Entonces, ¿qué nos dicen esos gritos en la cabina de un avión? Si dice poco sobre la violencia –de la que es expresión contenida–, dice mucho sobre la evolución de la acción política y responde a una lógica diversa: primero, la desacralización del cuerpo político entronizado en la cumbre más alta del Estado. El cuerpo físico del monarca presidencial había sido sustituido por un cuerpo institucional intocable y sagrado. Hoy, es el cuerpo físico del presidente el que aparece plenamente, practicando béisbol, comiendo garnachas o mandando los problemas al carajo, sometiendo a este cuerpo presidencial a una falsa ósmosis. Cuando el órgano institucional ya no lo es, el cuerpo físico se impone. Y se expone.

La segunda lógica que está en juego hoy es la desintermediación de la política. El siglo20 marcó el poder de las fuerzas de control político (los partidos), ahora torpes y sometidas a tales críticas que muchos políticos buscan liberarse de ellos. La individualización de la política se convierte en la norma, pero también en el objetivo de los más radicales. El representante electo está solo, sin protección.

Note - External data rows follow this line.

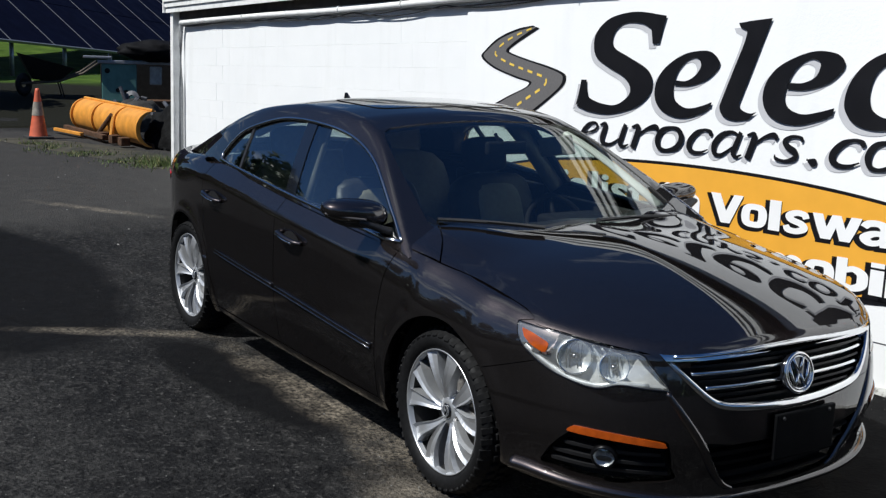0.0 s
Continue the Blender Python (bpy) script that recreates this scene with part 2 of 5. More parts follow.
# ---- the car's form: x ahead from the front axle, y to its left, z up ----
def spline(knots):
    """A smooth function through (t, value) knots, kept level beyond the ends, with no overshoot."""
    k = sorted(knots)
    t, v = np.array([a for a, _ in k], float), np.array([b for _, b in k], float)
    h, d = np.diff(t), np.diff(v) / np.diff(t)
    m = np.zeros(len(t))
    m[0], m[-1] = d[0], d[-1]
    for i in range(1, len(t) - 1):
        if d[i - 1] * d[i] > 0:
            w1, w2 = 2 * h[i] + h[i - 1], h[i] + 2 * h[i - 1]
            m[i] = (w1 + w2) / (w1 / d[i - 1] + w2 / d[i])

    def at(x):
        x = np.clip(np.asarray(x, float), t[0], t[-1])
        i = np.clip(np.searchsorted(t, x) - 1, 0, len(t) - 2)
        u = (x - t[i]) / h[i]
        return ((1 + 2 * u) * (1 - u) ** 2 * v[i] + u * (1 - u) ** 2 * h[i] * m[i]
                + u * u * (3 - 2 * u) * v[i + 1] + u * u * (u - 1) * h[i] * m[i + 1])
    return at


def cubic(knots):
    """A smooth function through (t, value) knots, with steady bending."""
    k = sorted(knots)
    t, v = np.array([a for a, _ in k], float), np.array([b for _, b in k], float)
    n, h = len(t), np.diff(t)
    a, r = np.eye(n), np.zeros(n)
    for i in range(1, n - 1):
        a[i, i - 1 : i + 2] = h[i - 1], 2 * (h[i - 1] + h[i]), h[i]
        r[i] = 6 * ((v[i + 1] - v[i]) / h[i] - (v[i] - v[i - 1]) / h[i - 1])
    m = np.linalg.solve(a, r)

    def at(x):
        x = np.clip(np.asarray(x, float), t[0], t[-1])
        i = np.clip(np.searchsorted(t, x) - 1, 0, n - 2)
        p, q = t[i + 1] - x, x - t[i]
        return (m[i] * p ** 3 + m[i + 1] * q ** 3) / (6 * h[i]) + (v[i] / h[i] - m[i] * h[i] / 6) * p + (v[i + 1] / h[i] - m[i + 1] * h[i] / 6) * q
    return at


def step(a, b, x):
    u = np.clip((np.asarray(x, float) - a) / (b - a), 0, 1)
    return u * u * (3 - 2 * u)


def smooth_path(points, n=12, closed=False):
    """Catmull-Rom through points."""
    p = np.array(points, float)
    q = np.vstack([p[-1], p, p[0], p[1]]) if closed else np.vstack([2 * p[0] - p[1], p, 2 * p[-1] - p[-2]])
    out = []
    for i in range(1, len(q) - 2):
        for u in np.arange(n) / n:
            a, b, c, d = q[i - 1], q[i], q[i + 1], q[i + 2]
            out.append(0.5 * (2 * b + (c - a) * u + (2 * a - 5 * b + 4 * c - d) * u * u + (3 * b - a - 3 * c + d) * u ** 3))
    if not closed:
        out.append(p[-1])
    return np.array(out)


# plan outline of one half, from the nose's middle round the side to the tail's middle
OUT = smooth_path([(0.955, 0), (0.95, 0.16), (0.932, 0.33), (0.885, 0.50), (0.79, 0.66), (0.64, 0.785), (0.45, 0.858), (0.22, 0.893), (-0.1, 0.91),
                   (-0.7, 0.922), (-1.4, 0.926), (-2.1, 0.926), (-2.75, 0.908), (-3.0, 0.873), (-3.22, 0.808), (-3.45, 0.728), (-3.66, 0.62), (-3.78, 0.50), (-3.83, 0.33), (-3.845, 0)], 20)
OUT[:, 0] = np.minimum(OUT[:, 0], 0.955)
ARC = np.r_[0, np.cumsum(np.hypot(*np.diff(OUT, axis=0).T))]
OUT_T = np.gradient(OUT, ARC, axis=0)
OUT_T[0], OUT_T[-1] = (0, 1), (0, -1)


def plan(s):
    """Outline point and outward normal at the way s along the outline."""
    p = np.stack([np.interp(s, ARC, OUT[:, i]) for i in (0, 1)], -1)
    t = np.stack([np.interp(s, ARC, OUT_T[:, i]) for i in (0, 1)], -1)
    t /= np.linalg.norm(t, axis=-1, keepdims=True)
    return p, np.stack([t[..., 1], -t[..., 0]], -1)


def sx(x):
    """Way along the outline where it passes x (on the side and the corners)."""
    return np.interp(-np.asarray(x, float), -OUT[:, 0], ARC)


EDGE = spline([(0.95, 0.722), (0.7, 0.748), (0.33, 0.803), (0, 0.855), (-0.35, 0.914), (-1.0, 0.962), (-1.9, 1.010), (-2.5, 1.032), (-3.2, 0.985), (-3.85, 0.94)])
SPINE = spline([(0.95, 0.735), (0.8, 0.768), (0.5, 0.842), (0.144, 0.900), (-0.1, 0.934), (-0.27, 0.957), (-0.45, 0.979), (-1.0, 0.985), (-3.2, 1.025), (-3.6, 1.015), (-3.85, 0.985)])
HOOD_EDGE = cubic([(0.95, 0.722), (0.7, 0.748), (0.33, 0.803), (0, 0.855), (-0.35, 0.914), (-1.0, 0.962)])
HOOD_SPINE = cubic([(0.95, 0.7092), (0.8, 0.7804), (0.5, 0.8819), (0.144, 0.9512), (-0.27, 0.9771), (-0.45, 0.982), (-1.0, 1.035)])
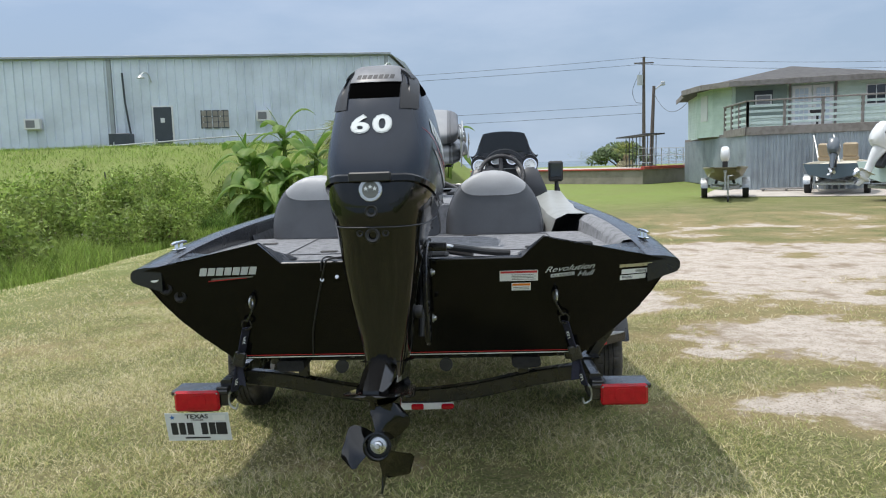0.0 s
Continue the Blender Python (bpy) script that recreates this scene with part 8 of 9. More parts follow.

Por último, el narcisismo político alentado por las redes sociales –la novedad de la última década– que empujan a los electos y poderosos a buscar «me gusta» y «amigos», signos de una visibilidad pública considerada esencial. No limitado por el partido, el político, como cualquiera necesitado de reconocimiento, expone su yo devorador y defiende, posiciones cada vez más radicales, abruptas y conflictivas con las que hacer ruido. Desacralización del cuerpo institucional, borrado partidista, lógica de radicalización de las redes sociales: ahora hay una receta para la violencia en la política.